Sa voix se serait-elle fait entendre dans le capharnaüm médiatique qui caractérise les réseaux d’information actuels ? On ne peut en juger, mais il est sûr que d’être lu, vu ou entendu, ne l’aurait en aucun cas affecté, et que, quel que soit le nombre de « like » dont il aurait été gratifié, il aurait continué sans ciller la tâche qu’il s’était assigné en 1949, dans les dernières lignes de son roman L’Innommable : « ce sont des mots, il n’y a que ça, il faut continuer, c’est tout ce que je sais, (…), je vais donc continuer, il faut dire des mots tant qu’il y en a, (…), il faut continuer, je peux pas continuer, je vais continuer ».
Une ligne de conduite courageuse, et profondément humaine, qui vaut pour toutes les époques, aussi heureuses ou apocalyptiques qu’elles soient.

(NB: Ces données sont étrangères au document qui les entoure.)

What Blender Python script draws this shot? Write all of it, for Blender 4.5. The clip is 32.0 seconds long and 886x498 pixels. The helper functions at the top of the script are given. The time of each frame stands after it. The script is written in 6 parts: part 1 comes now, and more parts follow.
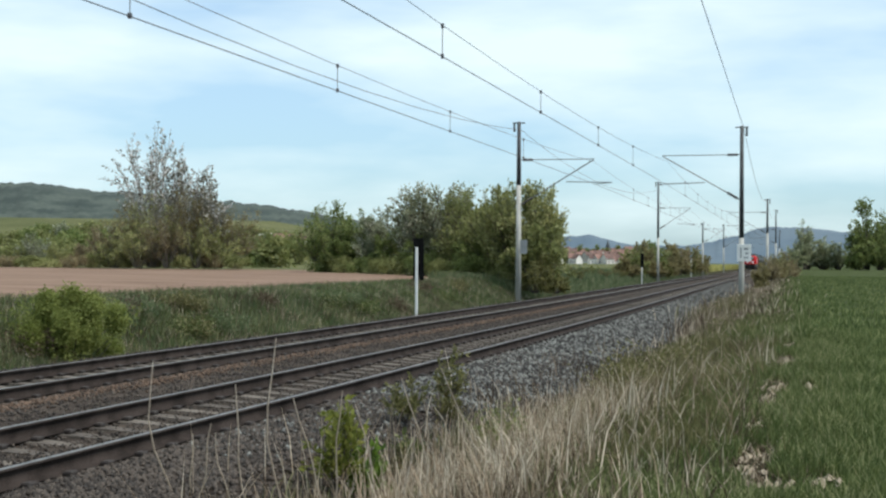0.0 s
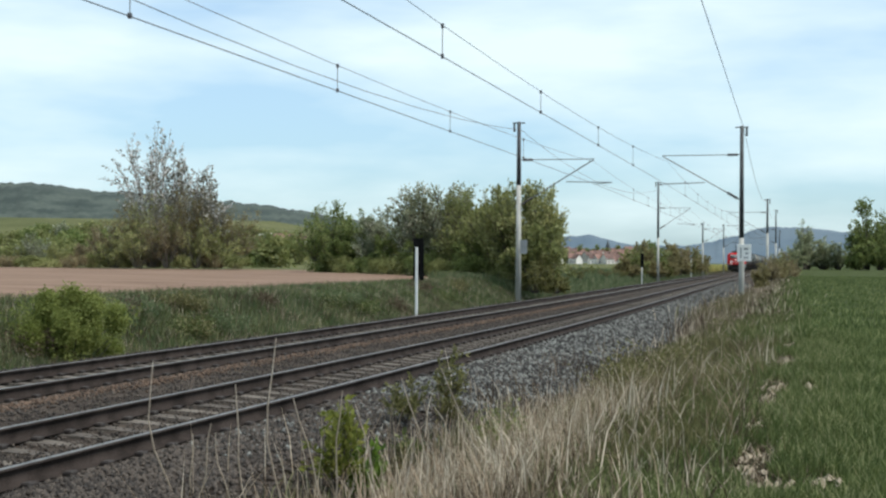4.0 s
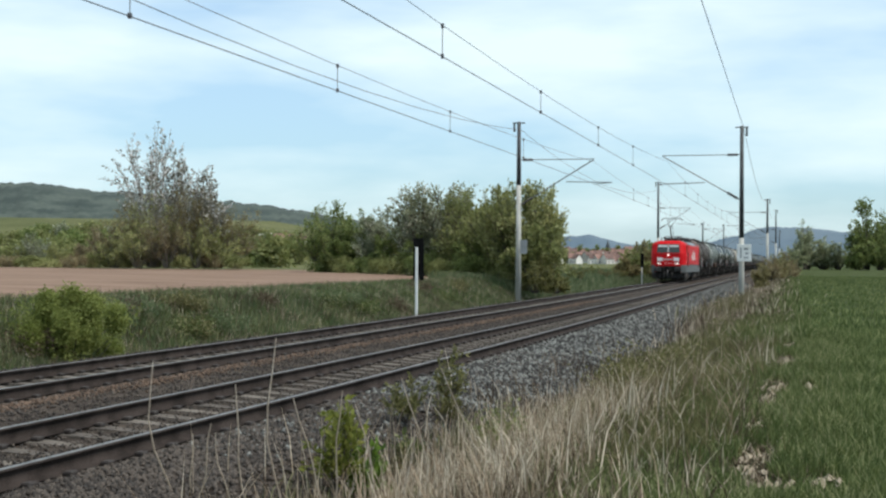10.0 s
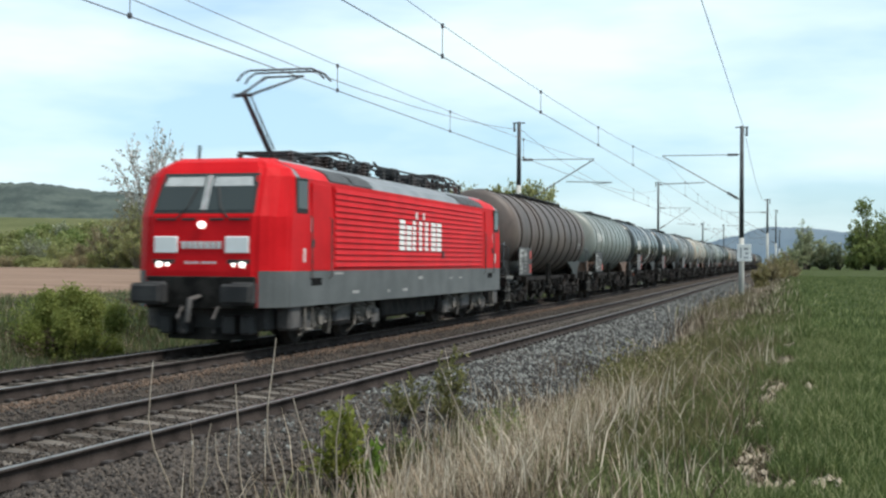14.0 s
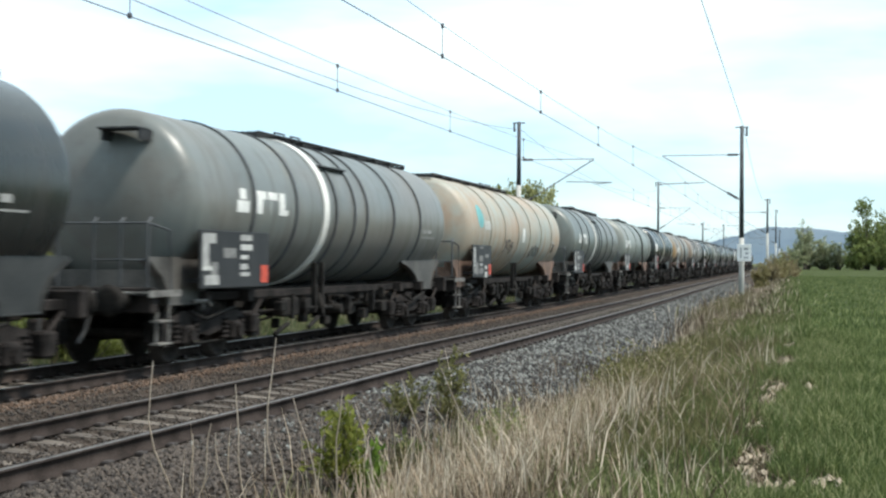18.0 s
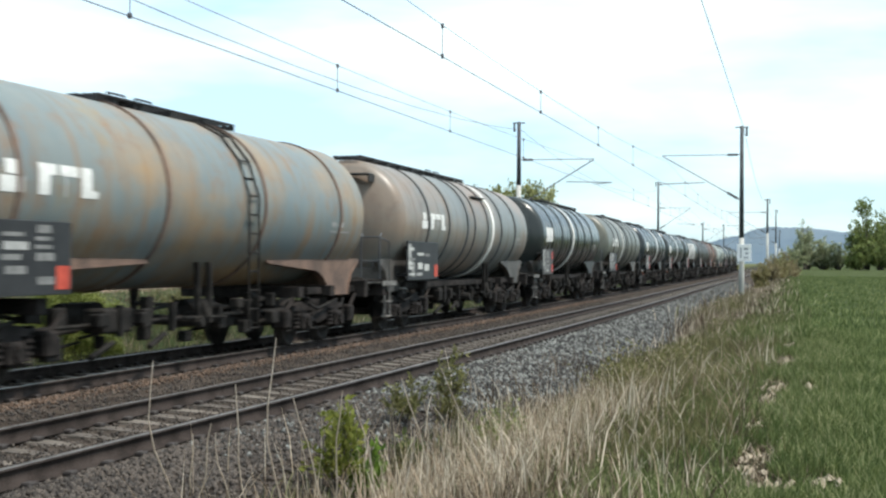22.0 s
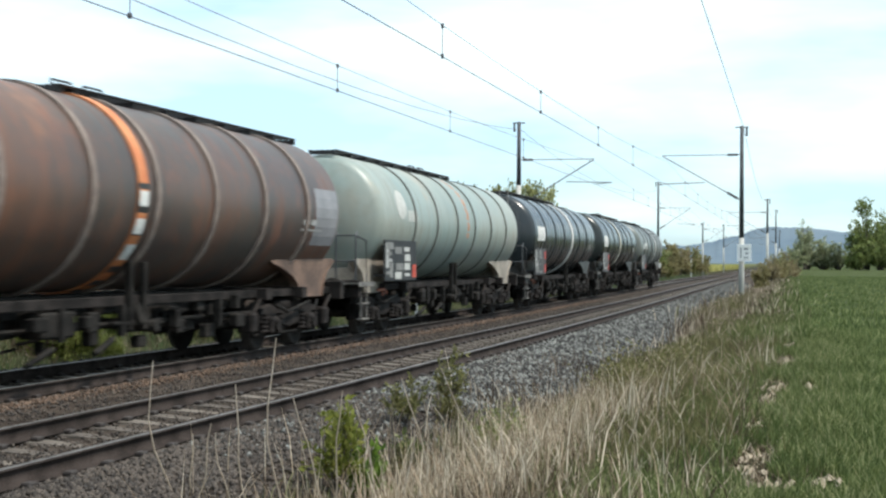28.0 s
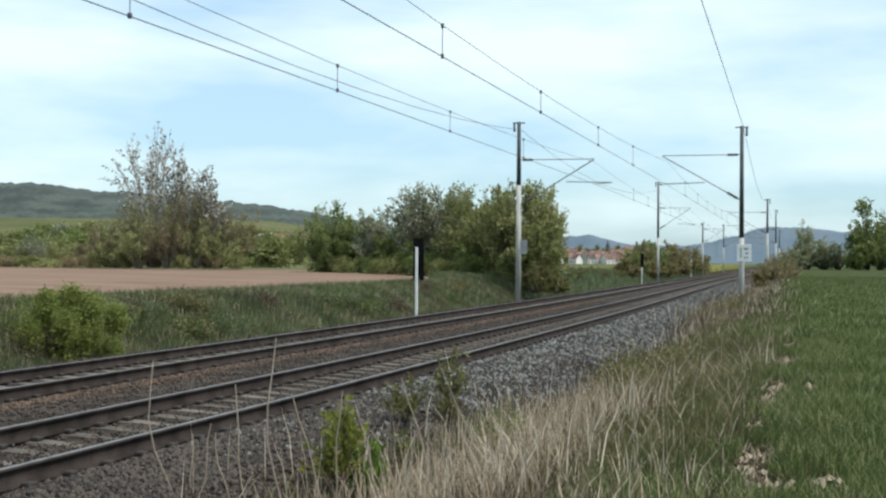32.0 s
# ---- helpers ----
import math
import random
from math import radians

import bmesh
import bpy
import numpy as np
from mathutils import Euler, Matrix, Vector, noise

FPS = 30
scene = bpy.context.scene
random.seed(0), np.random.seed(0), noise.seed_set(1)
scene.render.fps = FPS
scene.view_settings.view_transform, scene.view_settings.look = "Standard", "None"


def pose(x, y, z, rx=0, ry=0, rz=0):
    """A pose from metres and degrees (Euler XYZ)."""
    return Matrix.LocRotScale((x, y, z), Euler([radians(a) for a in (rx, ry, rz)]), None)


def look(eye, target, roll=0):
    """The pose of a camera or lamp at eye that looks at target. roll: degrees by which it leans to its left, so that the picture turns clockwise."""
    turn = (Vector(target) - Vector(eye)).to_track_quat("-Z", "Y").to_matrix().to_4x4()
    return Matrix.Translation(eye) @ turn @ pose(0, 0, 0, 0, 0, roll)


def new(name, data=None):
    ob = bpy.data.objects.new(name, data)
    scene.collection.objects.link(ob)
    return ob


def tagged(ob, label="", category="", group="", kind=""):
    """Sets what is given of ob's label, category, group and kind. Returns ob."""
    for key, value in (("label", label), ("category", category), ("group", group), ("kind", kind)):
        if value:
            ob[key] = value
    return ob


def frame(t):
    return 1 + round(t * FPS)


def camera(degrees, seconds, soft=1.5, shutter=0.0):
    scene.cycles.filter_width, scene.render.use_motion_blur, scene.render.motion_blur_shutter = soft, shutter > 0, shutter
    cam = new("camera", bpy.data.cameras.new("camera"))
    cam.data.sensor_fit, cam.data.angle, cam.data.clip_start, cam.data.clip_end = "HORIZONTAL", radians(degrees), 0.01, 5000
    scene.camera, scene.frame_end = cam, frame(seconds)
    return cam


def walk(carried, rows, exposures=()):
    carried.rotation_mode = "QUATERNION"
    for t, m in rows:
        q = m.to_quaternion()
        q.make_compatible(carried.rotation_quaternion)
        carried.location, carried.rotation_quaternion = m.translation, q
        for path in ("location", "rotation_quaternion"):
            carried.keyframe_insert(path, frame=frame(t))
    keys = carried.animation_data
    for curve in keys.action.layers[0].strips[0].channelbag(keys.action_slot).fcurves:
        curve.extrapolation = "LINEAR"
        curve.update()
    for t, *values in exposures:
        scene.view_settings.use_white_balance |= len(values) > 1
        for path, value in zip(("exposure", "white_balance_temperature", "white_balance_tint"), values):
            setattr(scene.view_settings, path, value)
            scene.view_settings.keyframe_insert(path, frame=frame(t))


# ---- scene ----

Dossier - Uchronie biographique : les figures littéraires du passé plongées dans un monde moderne
2 Commentaires
Caminador
07/09/2020 à 10:31
A mon sens, Beckett a été le précurseur spirituel de notre époque, et peut-être même des réseaux sociaux: une proximité physique qui contraste avec un sentiment de solitude de plus en plus fort, l'obsession du regard de l'autre, le nihilisme comme conception majoritaire du monde, un flot d'informations infini qui rappelle la voix intarissable de Molloy... Difficile de l'imaginer vivre de nos jours tant il a su en faire le portrait 60 ans auparavant. Comme le dit l'article, il n'aurait sans doute pas vécu aussi fort les fort les oppositions de valeurs s'il était né un siècle plus tard. Aurait-il choisi l'idéalisme et le dévouement aux causes sociales et environnementales, comme le suggère l'auteur, ou plutôt l'élaboration solitaire d'une réponse à ses contradictions intérieures, alors reflets des contradictions de son époque? Dur à savoir. Peut-être l'avenir nous le dira-t-il!
Ryoro
07/09/2020 à 17:24
Article extrêmement intéressant. L'initiative est bonne, la question semble être comment ces auteurs seraient influencés par la société d'aujourd'hui ? Mais on peut aussi tourner la question dans l'autre sens, si Beckett avait vécu de nos jours, la société aurait elle été différente ?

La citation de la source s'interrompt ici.